BartInLA said:
TMoney2007, you make good points. I could run the paper through a plagiarism software. The Harvard president told me not to worry about it.
I guess I just want it to help me create an outline. I used "Turn It In" when teaching and it was incredible. It used multiple colors and gave the source. One student plagiarized 2 or 3 full pages word for word with no citations. It was obvious when the quality of the paper changed dramatically.
I shouldn't be surprised that someone with your ideology wants to go for the intellectually dishonest and lazy short cut. Running it through plagiarism software and changing words until it no longer triggers the program doesn't actually cure the plagiarism in the same way that using common strings of words to describe unique ideas isn't plagiarism at all.

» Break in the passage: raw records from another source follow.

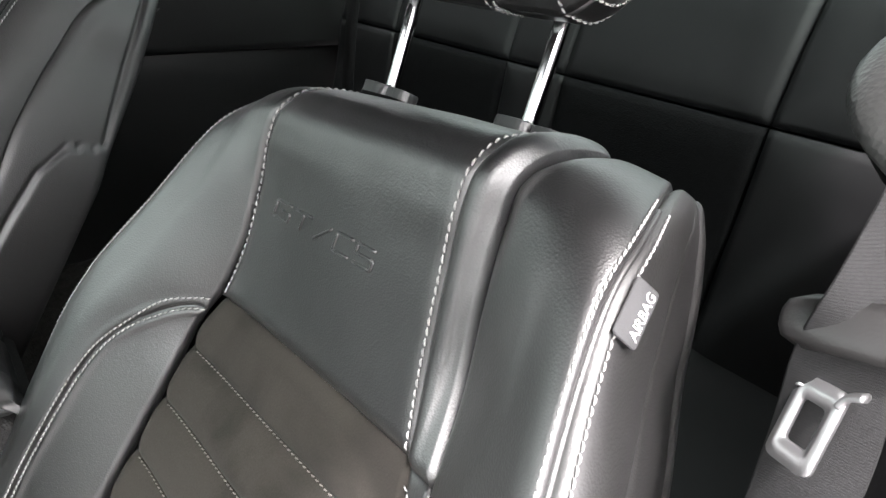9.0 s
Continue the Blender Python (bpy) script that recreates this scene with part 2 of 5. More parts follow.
class Sheet:
    """A smooth surface through a grid of control points."""

    def __init__(self, grid):
        self.g = np.asarray(grid, float)

    def wing(self, edge, outer):
        """The same sheet, turning freely at a seam so that nothing beyond it bends the panel outside."""
        g = self.g.copy()
        g[:, 2 * edge - outer] = 2 * g[:, edge] - g[:, outer]
        return Sheet(g)

    def at(self, r, c):
        r, c = np.broadcast_arrays(np.asarray(r, float), np.asarray(c, float))
        shape = r.shape
        r, c = r.ravel(), c.ravel()
        rows = crom(self.g, r)
        n = self.g.shape[1]
        q = np.concatenate([2 * rows[:, :1] - rows[:, 1:2], rows, 2 * rows[:, -1:] - rows[:, -2:-1]], 1)
        i = np.clip(np.floor(c).astype(int), 0, n - 2)
        f = (c - i)[:, None]
        k = np.arange(len(c))
        a, b, e, d = q[k, i], q[k, i + 1], q[k, i + 2], q[k, i + 3]
        out = 0.5 * (2 * b + (e - a) * f + (2 * a - 5 * b + 4 * e - d) * f**2 + (3 * b - a - 3 * e + d) * f**3)
        return out.reshape(shape + (3,))

    def normal(self, r, c):
        h = 0.02
        n = np.cross(self.at(np.add(r, h), c) - self.at(np.subtract(r, h), c), self.at(r, np.add(c, h)) - self.at(r, np.subtract(c, h)))
        return n / np.maximum(np.linalg.norm(n, axis=-1, keepdims=True), 1e-9)


def grid_faces(nr, nc, off=0, closed=False):
    f = []
    for i in range(nr - 1):
        for j in range(nc if closed else nc - 1):
            a, b = off + i * nc + j, off + i * nc + (j + 1) % nc
            f.append((a, b, b + nc, a + nc))
    return f


def panel(sheet, rr, cc, nr, nc, puff=0.003, edge=0.014, depth=0.012, sign=1, bumps=None, open_edges=""):
    """A padded panel cut from a sheet, rounded down to its seams, with a skirt that gives it depth.
    rr, cc: ranges, or callables of the other parameter (0..1)."""
    s, t = np.linspace(0, 1, nr), np.linspace(0, 1, nc)
    S, T = np.meshgrid(s, t, indexing="ij")
    r0, r1 = rr
    c0, c1 = [c(S) if callable(c) else c for c in cc]
    r0, r1 = [r(T) if callable(r) else r for r in (r0, r1)]
    R, C = r0 + (r1 - r0) * S, c0 + (c1 - c0) * T
    p, n = sheet.at(R, C), sheet.normal(R, C) * sign
    du = np.cumsum(np.r_[np.zeros((1, nc)), np.linalg.norm(np.diff(p, axis=0), axis=-1)], 0)
    dv = np.cumsum(np.c_[np.zeros(nr), np.linalg.norm(np.diff(p, axis=1), axis=-1)], 1)
    far = np.full((nr, nc), 9.0)
    dist = np.minimum.reduce([far if "t" in open_edges else du, far if "b" in open_edges else du[-1:] - du,
                              far if "l" in open_edges else dv, far if "r" in open_edges else dv[:, -1:] - dv])
    h = puff * (1 - (1 - np.clip(dist / edge, 0, 1)) ** 2) - puff * 0.75
    if bumps is not None:
        h = h + bumps(S, T, p)
    p = p + n * h[..., None]
    verts = [v for v in p.reshape(-1, 3)]
    faces = grid_faces(nr, nc)
    rim = [(i, 0) for i in range(nr)] + [(nr - 1, j) for j in range(1, nc)] + [(i, nc - 1) for i in range(nr - 2, -1, -1)] + [(0, j) for j in range(nc - 2, 0, -1)]
    base = len(verts)
    verts += [p[i, j] - n[i, j] * depth for i, j in rim]
    m = len(rim)
    for k in range(m):
        a, b = rim[k], rim[(k + 1) % m]
        faces.append((a[0] * nc + a[1], b[0] * nc + b[1], base + (k + 1) % m, base + k))
    if sign > 0:
        faces = [f[::-1] for f in faces]
    return verts, faces


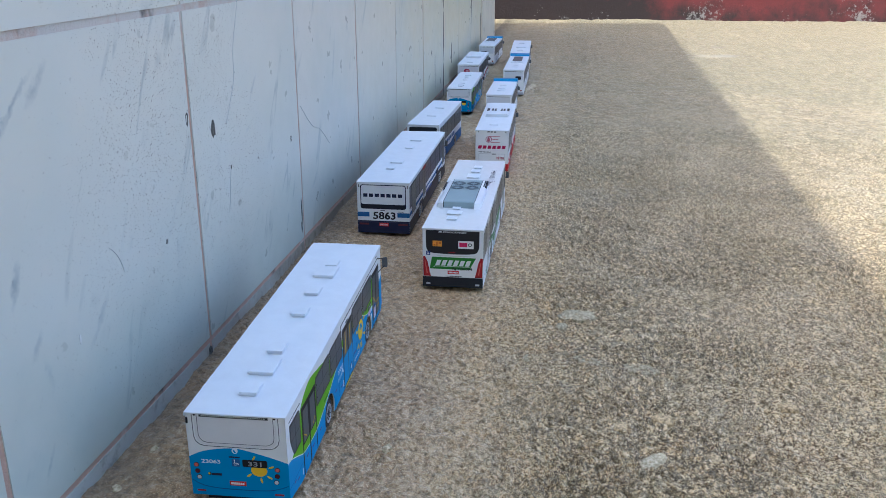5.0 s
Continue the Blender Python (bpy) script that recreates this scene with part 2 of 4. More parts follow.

Here's the difference: You want to pay a software company to vomit out BS to fill out a trash book that doesn't contain any of your own ideas and more than likely absolutely no new and unique ideas at all. If it does a bad job and
literally copies the words and ideas of other people, you want to rephrase the other people's ideas until the software can no longer detect the content that you have stolen and passed off as your own. Whether it passes through plagiarism software without triggering anything or not, you are taking work that is not yours and pretending that it is your work.
Taking your own thoughts and research and using strings of words that are similar to the strings of words that other people have used is not plagiarism. I'm explaining this to you because I'm taking a wild guess that you haven't actually read a single one of the passages that supposedly contains plagiarism.
You want AI to tell you what the structure of your book should be? Do you actually have anything to say or do you just want to be seen to have "written a book"? Figure out a purpose for your book. Create a structure that serves that purpose. Create prose that fills out that structure and further defines the purpose. This is commonly referred to as "writing a book"... These are not things that large language models can do.
Like I said, you probably do have experience that would be valuable to others. You seem to have the inclination to share it and that's good. What you seem to lack is the willingness to put even a tiny bit of actual intellectual labor into the endeavor. You want a program to tell you what your book should contain. Then you want a program to create BS to fill out the hundreds of pages of the book outline that it created for you. Then you want to launder it using another program so it isn't obvious that you are passing off this BS as your own. Then you want to add case studies. Then you want to put your name on it like you wrote the whole thing.
Learn how to write a book. Pay a human being to help you develop a concept... and then write a book. At the very least, it will be worth the effort you put into it. You seem to only want to put in whatever the subscription fee is for the various programs you intend to use to be unethical. If that's all you want to put into it, just don't do it. Buy a paperback from Half Priced Books and paste your picture and name on the cover and pretend you wrote it... Put it on your shelf where people can see it. It'll represent the same contribution to society.